*** Records supplied

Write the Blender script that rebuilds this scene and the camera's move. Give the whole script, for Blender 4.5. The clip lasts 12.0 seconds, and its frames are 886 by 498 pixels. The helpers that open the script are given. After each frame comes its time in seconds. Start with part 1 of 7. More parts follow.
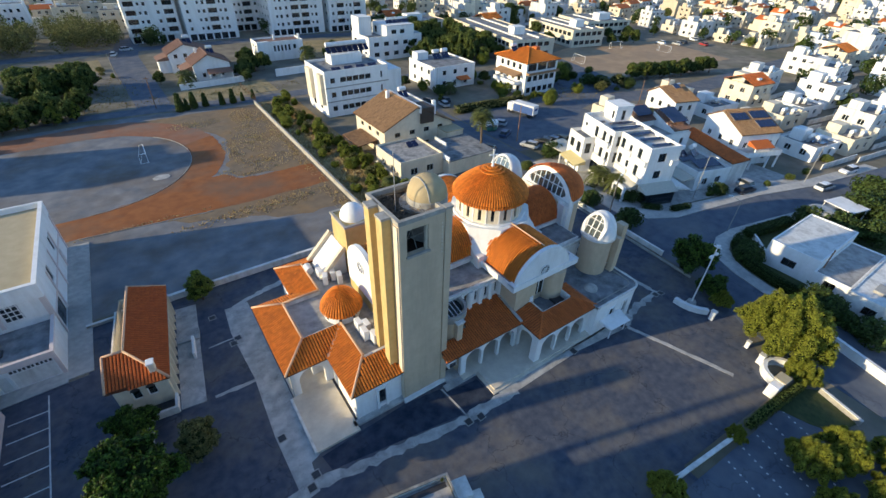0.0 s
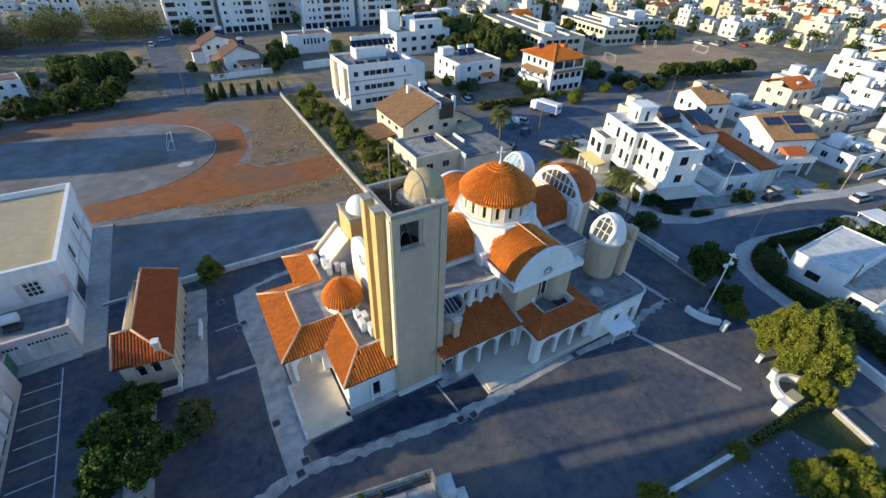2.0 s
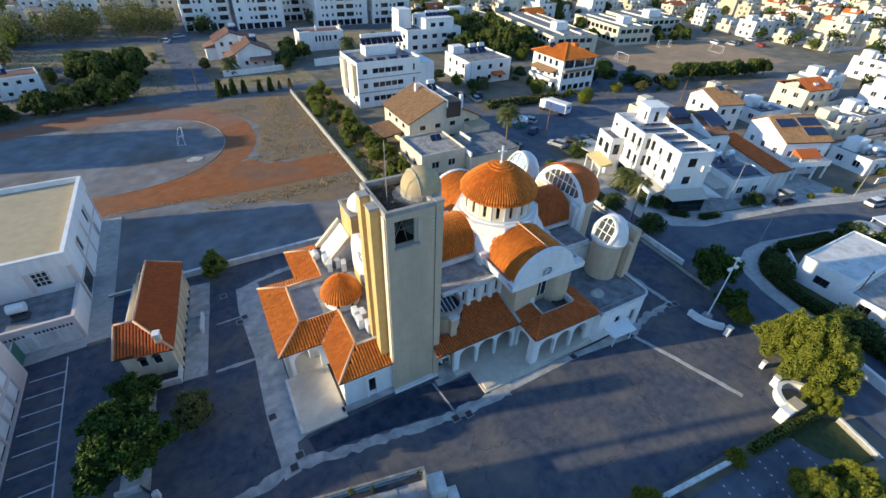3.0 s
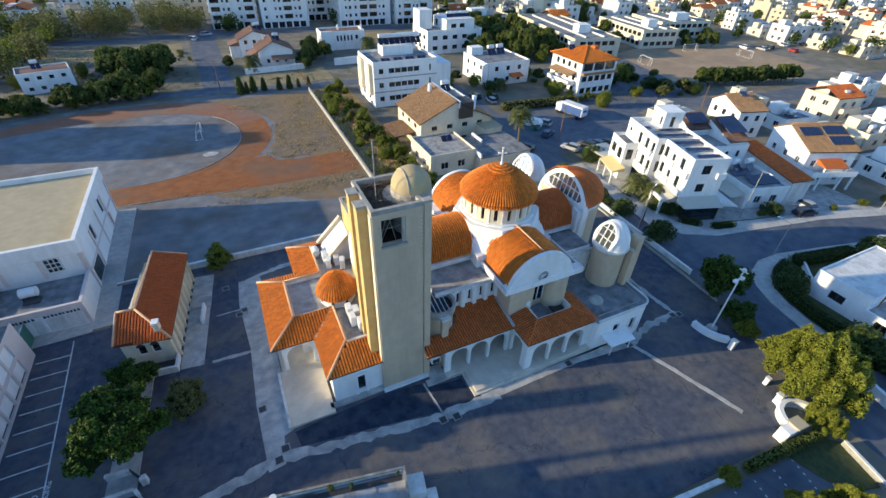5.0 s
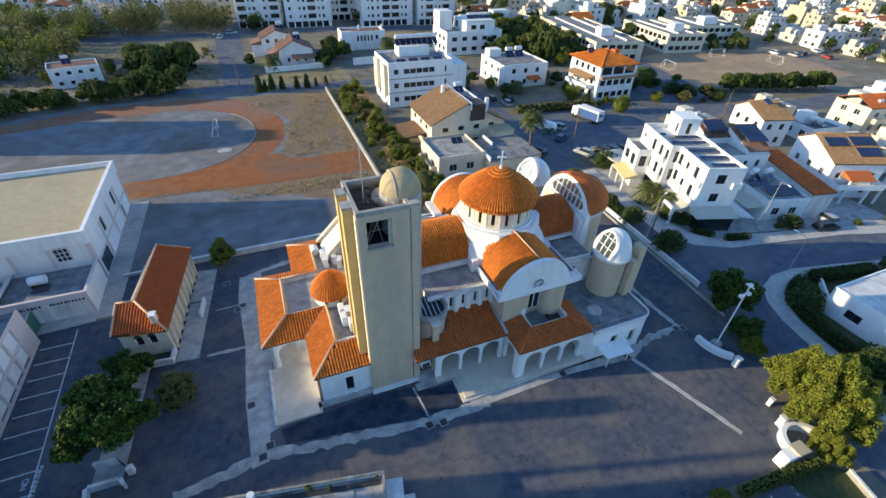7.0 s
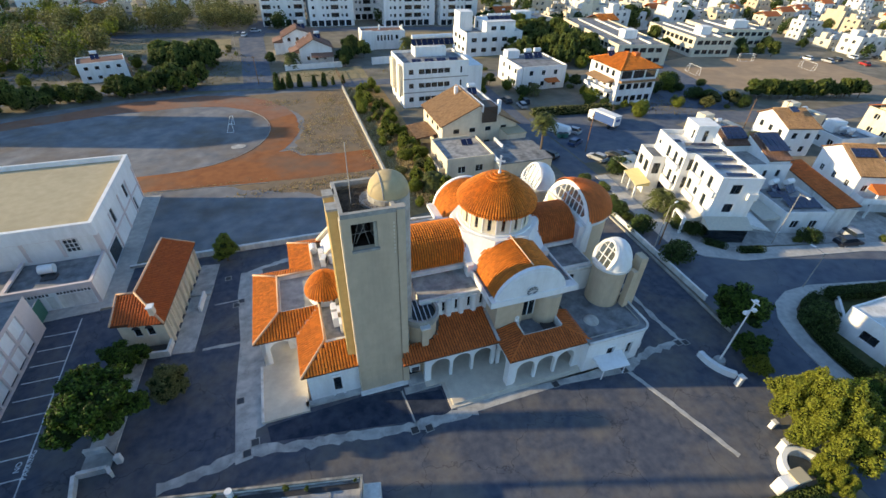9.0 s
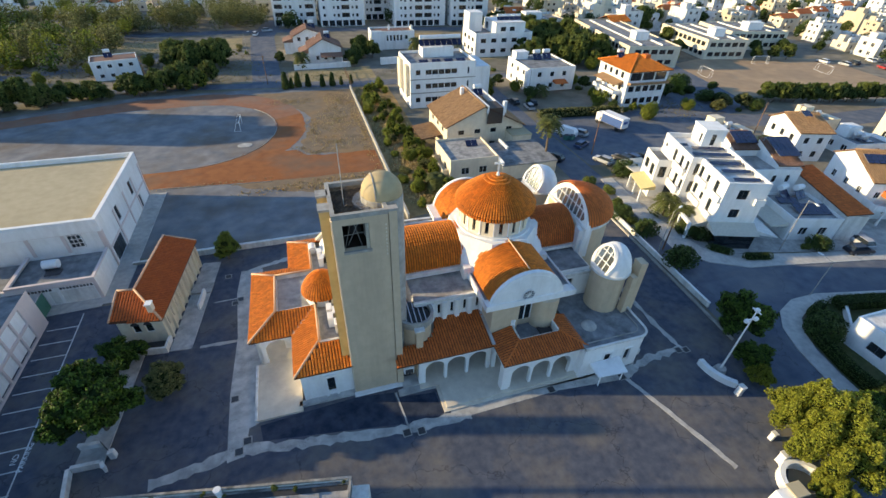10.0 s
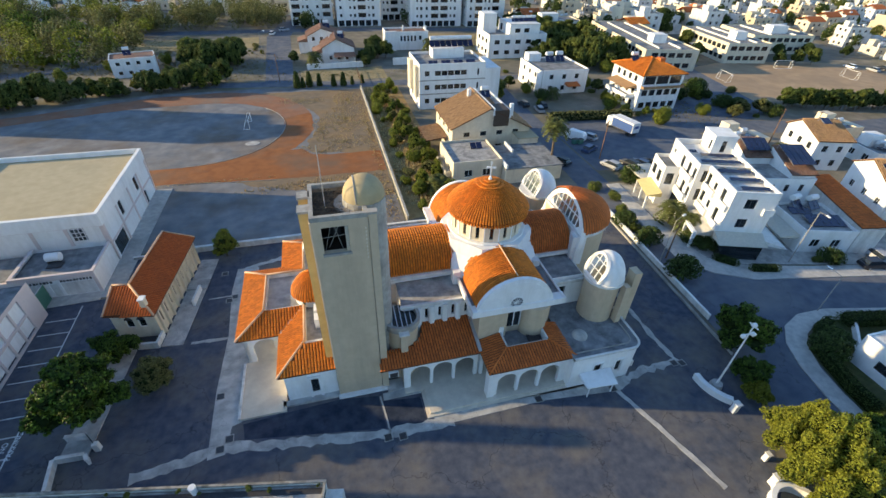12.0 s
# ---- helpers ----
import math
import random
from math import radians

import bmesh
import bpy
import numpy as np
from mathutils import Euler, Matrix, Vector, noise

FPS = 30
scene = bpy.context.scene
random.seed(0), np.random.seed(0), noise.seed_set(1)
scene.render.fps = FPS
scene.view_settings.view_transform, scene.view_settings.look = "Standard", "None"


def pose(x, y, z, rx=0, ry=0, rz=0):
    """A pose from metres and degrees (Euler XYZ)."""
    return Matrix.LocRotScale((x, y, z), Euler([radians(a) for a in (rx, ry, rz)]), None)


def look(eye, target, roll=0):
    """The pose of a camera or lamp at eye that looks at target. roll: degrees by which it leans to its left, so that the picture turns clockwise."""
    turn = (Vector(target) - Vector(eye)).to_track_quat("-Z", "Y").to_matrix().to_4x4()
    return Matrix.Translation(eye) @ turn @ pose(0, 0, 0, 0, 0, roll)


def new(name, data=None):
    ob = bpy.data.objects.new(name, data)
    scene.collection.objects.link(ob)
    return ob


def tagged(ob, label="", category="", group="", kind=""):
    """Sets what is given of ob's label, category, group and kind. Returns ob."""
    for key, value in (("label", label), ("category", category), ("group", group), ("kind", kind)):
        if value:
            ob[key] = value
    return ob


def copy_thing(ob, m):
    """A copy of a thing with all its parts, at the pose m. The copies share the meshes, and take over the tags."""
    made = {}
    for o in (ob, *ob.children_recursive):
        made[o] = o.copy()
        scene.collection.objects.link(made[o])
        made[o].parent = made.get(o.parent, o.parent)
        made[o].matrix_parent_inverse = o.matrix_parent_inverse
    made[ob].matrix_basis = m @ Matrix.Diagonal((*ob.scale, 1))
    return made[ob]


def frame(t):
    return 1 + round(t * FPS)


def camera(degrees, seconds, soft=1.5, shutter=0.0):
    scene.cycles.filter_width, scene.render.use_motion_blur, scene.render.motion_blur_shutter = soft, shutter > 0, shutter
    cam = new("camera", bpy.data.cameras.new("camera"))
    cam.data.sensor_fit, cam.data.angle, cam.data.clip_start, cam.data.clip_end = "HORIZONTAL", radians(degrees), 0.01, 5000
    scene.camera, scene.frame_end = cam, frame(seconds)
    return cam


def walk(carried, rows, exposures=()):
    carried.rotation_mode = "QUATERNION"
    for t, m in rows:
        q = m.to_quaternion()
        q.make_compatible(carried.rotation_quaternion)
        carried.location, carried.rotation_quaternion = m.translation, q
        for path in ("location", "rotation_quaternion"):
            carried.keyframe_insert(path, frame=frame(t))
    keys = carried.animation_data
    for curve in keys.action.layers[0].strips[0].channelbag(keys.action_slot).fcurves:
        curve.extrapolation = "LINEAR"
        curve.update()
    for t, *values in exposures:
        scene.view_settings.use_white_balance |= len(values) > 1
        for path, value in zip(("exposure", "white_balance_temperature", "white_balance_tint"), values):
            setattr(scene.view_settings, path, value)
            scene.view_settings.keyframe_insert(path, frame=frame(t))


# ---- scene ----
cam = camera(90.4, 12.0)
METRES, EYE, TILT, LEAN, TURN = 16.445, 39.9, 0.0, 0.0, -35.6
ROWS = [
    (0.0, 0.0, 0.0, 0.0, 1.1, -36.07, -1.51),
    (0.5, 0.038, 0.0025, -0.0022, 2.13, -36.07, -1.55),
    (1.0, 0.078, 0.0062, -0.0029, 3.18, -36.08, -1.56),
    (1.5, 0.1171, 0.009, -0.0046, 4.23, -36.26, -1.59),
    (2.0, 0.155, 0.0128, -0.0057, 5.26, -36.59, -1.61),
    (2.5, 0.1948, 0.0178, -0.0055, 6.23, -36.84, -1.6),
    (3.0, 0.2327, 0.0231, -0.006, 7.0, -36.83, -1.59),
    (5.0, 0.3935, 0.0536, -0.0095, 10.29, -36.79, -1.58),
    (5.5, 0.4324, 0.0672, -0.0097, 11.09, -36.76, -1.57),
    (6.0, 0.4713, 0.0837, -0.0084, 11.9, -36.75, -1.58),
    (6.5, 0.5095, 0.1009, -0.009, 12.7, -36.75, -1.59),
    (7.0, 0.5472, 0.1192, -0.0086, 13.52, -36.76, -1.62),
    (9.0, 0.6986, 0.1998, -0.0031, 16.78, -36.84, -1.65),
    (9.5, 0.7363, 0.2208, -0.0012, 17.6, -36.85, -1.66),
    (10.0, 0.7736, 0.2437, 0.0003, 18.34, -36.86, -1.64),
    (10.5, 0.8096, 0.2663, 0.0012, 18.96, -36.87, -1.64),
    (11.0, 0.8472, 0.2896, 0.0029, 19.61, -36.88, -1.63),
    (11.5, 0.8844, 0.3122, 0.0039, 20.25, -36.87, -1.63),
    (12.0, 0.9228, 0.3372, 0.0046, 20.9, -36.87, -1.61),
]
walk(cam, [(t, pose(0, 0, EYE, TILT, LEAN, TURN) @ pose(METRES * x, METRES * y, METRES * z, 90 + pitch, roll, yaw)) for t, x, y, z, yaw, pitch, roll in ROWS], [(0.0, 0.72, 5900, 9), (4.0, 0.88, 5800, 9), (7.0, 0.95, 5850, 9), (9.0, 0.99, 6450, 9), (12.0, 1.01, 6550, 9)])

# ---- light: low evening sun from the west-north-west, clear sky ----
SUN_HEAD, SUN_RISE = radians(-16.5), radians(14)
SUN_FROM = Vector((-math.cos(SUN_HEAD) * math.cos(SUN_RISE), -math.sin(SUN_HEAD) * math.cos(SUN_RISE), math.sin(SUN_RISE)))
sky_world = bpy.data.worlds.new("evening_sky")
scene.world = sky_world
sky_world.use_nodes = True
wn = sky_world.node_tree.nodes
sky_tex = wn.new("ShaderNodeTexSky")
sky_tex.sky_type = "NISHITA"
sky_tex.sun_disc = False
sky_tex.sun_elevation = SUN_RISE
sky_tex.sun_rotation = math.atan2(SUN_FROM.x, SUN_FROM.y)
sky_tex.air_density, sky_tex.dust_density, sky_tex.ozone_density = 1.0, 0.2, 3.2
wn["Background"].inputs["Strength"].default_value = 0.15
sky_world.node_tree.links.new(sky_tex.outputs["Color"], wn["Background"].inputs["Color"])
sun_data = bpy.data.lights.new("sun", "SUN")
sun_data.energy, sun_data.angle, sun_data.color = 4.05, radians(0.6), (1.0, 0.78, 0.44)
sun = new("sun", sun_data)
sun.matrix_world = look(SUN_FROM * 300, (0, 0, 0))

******
*** Records supplied

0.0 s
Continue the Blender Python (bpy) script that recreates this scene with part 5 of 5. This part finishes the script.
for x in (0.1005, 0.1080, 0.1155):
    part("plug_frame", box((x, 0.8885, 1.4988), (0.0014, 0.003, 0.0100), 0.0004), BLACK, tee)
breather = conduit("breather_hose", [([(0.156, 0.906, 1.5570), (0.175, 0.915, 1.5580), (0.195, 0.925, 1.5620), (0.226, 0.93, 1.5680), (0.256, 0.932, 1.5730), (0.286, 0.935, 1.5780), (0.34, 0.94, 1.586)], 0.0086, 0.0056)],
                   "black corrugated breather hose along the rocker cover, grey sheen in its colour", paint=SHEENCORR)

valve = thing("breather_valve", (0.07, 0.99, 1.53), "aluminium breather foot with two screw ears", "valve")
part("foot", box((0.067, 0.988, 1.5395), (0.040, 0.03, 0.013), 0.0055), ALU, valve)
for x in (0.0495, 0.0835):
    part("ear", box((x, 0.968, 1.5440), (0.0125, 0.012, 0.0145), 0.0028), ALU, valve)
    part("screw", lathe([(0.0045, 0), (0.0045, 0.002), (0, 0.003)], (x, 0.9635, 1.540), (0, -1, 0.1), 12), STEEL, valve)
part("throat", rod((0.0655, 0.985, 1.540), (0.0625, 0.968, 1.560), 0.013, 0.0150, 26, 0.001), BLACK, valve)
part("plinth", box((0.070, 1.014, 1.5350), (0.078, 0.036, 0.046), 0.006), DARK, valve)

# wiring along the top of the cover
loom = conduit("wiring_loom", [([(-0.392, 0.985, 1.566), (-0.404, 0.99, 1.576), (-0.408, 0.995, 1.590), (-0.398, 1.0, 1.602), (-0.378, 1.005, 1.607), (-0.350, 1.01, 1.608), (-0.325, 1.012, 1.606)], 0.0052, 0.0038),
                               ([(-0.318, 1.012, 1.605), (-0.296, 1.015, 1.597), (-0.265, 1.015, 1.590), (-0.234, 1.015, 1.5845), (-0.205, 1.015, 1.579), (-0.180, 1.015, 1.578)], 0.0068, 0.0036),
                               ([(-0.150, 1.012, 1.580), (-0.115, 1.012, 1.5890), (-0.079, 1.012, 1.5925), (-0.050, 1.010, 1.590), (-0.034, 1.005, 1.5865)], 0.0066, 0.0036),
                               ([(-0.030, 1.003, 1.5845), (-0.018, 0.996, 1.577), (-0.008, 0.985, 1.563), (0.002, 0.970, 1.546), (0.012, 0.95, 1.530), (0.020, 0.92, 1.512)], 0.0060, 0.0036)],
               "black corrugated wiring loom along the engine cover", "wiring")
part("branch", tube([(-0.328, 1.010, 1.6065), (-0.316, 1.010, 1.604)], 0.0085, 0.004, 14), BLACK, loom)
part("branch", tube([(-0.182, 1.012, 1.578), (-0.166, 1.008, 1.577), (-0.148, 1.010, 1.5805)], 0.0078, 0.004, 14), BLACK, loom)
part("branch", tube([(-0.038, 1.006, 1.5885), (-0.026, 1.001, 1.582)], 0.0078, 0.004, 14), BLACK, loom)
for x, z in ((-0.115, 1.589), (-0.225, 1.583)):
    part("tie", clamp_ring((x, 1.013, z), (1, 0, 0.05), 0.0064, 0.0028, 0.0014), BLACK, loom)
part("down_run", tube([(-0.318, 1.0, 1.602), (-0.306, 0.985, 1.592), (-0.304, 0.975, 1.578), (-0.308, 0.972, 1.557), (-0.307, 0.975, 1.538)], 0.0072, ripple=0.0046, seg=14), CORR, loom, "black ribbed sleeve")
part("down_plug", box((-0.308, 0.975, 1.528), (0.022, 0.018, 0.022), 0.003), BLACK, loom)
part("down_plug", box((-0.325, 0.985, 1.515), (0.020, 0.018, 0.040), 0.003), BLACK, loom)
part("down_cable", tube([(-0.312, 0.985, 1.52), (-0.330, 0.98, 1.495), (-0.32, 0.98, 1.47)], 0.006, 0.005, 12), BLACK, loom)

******
*** Records supplied

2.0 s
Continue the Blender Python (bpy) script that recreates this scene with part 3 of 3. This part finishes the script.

******

#### [Objective]
Taking the material above, extract exactly and only the lines from the line with "for t, *values" to the line with "scene.view_settings.keyframe_insert(path, frame=frame(t))", inclusive of both.

#### [Written answer]
    for t, *values in exposures:
        scene.view_settings.use_white_balance |= len(values) > 1
        for path, value in zip(("exposure", "white_balance_temperature", "white_balance_tint"), values):
            setattr(scene.view_settings, path, value)
            scene.view_settings.keyframe_insert(path, frame=frame(t))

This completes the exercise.